ECLI:NL:RBAMS:2011:BQ7846
Rechtbank Amsterdam
- Eerste aanleg - meervoudig
- W.H. van Benthem
- S. van Eunen
- M.C.J. Rozijn
- Rechtspraak.nl
Overlevering van een Hongaarse verdachte aan Hongarije op basis van een Europees aanhoudingsbevel
In deze zaak heeft de Rechtbank Amsterdam op 27 mei 2011 uitspraak gedaan over de vordering tot overlevering van een Hongaarse verdachte, die werd gezocht op basis van een Europees aanhoudingsbevel (EAB). De opgeëiste persoon, geboren in Hongarije in 1972, was niet ter zitting verschenen, maar zijn raadsman, mr. F. Yildiz, voerde het woord namens hem. De raadsman betwistte de rechtsgeldigheid van de overlevering door te stellen dat er geen sprake was van de lijstfeiten 'fraude' en 'oplichting', en dat er geen dubbele strafbaarheid was. Hij argumenteerde dat het EAB eerder een civiele procedure betrof dan een strafrechtelijke. De rechtbank oordeelde echter dat de uitvaardigende justitiële autoriteit het feit niet als lijstfeit had aangeduid, en dat de overlevering alleen kon worden toegestaan indien voldaan werd aan de eis van dubbele strafbaarheid, zoals vastgelegd in de Overleveringswet (OLW). De rechtbank concludeerde dat het feit, oplichting, zowel naar Nederlands als naar Hongaars recht strafbaar was, en dat er aan alle eisen van de OLW was voldaan.
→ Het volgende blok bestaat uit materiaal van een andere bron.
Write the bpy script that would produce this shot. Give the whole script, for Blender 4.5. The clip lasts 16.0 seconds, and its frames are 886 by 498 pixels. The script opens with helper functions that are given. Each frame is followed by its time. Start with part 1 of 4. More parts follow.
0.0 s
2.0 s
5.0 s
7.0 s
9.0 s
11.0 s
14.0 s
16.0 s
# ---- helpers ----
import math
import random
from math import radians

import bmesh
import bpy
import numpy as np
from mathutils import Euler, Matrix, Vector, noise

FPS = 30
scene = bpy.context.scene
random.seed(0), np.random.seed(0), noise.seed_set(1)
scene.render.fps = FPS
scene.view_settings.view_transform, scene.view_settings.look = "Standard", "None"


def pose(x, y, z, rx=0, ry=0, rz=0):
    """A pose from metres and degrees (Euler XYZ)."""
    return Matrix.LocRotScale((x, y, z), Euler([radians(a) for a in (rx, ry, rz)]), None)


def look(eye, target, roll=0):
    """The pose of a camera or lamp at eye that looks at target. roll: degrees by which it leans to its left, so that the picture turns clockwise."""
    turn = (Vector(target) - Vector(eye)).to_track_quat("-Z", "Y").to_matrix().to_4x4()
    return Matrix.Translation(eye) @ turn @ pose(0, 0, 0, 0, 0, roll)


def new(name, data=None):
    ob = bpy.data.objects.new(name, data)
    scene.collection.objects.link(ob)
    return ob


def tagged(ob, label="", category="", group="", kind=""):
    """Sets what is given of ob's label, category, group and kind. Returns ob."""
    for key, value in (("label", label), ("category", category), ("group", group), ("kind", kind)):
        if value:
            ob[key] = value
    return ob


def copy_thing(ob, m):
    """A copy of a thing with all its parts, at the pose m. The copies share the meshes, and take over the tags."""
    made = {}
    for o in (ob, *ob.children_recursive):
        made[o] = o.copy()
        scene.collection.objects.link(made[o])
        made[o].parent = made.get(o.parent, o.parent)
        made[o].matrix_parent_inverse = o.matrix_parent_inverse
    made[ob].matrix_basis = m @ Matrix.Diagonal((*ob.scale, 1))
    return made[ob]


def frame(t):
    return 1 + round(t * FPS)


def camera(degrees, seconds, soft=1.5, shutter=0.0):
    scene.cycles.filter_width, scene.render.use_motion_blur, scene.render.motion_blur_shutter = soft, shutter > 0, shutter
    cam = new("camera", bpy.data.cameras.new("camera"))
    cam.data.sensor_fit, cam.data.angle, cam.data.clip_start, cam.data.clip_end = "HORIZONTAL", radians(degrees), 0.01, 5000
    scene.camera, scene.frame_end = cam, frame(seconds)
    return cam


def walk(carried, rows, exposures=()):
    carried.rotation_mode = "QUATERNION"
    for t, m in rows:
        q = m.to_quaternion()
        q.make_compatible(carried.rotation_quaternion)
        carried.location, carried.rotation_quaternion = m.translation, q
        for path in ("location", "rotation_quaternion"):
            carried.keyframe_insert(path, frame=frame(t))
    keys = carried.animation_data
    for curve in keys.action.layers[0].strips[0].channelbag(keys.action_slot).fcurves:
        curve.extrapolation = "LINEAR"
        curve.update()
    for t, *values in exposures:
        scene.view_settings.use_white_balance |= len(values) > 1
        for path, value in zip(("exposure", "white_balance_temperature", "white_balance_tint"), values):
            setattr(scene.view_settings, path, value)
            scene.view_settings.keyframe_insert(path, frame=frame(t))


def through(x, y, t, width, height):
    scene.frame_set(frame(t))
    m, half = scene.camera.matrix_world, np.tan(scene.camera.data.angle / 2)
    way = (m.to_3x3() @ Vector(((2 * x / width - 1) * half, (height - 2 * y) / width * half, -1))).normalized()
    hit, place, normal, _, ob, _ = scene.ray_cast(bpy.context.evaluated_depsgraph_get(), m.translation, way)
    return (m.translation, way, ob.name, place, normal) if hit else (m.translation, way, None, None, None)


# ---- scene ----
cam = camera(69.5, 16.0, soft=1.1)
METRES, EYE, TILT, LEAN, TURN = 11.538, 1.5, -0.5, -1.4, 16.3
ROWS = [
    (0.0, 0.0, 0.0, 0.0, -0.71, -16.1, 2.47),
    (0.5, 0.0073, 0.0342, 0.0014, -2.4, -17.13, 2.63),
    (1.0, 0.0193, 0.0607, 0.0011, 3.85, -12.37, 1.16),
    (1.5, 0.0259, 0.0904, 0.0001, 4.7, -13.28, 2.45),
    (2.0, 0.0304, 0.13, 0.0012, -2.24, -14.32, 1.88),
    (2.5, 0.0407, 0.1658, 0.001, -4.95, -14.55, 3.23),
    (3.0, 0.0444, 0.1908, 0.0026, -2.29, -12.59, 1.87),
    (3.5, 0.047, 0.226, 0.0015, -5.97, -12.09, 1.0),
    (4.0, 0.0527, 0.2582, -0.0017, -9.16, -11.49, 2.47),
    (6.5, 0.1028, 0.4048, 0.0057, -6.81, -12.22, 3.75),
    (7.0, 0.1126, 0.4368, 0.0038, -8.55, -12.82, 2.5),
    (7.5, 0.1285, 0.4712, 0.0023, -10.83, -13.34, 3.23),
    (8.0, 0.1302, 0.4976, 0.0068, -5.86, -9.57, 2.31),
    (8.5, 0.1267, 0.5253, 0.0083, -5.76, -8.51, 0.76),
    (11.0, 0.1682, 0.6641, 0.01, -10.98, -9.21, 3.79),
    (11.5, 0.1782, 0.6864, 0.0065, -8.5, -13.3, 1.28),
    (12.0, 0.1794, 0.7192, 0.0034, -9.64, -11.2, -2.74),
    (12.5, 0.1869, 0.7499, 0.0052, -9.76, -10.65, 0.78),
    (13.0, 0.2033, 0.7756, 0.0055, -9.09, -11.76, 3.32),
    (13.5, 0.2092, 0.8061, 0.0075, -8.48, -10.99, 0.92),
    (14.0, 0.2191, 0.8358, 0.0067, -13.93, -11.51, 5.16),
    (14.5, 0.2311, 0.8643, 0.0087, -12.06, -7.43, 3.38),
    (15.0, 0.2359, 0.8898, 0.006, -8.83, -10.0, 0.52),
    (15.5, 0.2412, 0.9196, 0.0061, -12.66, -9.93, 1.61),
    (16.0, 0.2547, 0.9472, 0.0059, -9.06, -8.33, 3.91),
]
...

De rechtbank verwierp het verweer van de raadsman en besloot de overlevering toe te staan, waarbij werd opgemerkt dat de opgeëiste persoon niet in aanmerking kwam voor gelijkstelling met een Nederlander, aangezien hij niet de Nederlandse nationaliteit bezat en niet voldeed aan de vereisten van rechtsmacht en vijf jaar rechtmatig verblijf. De rechtbank heeft de overlevering toegestaan ten behoeve van de tenuitvoerlegging van de vrijheidsstraf van drie jaar, opgelegd door de Hongaarse autoriteiten.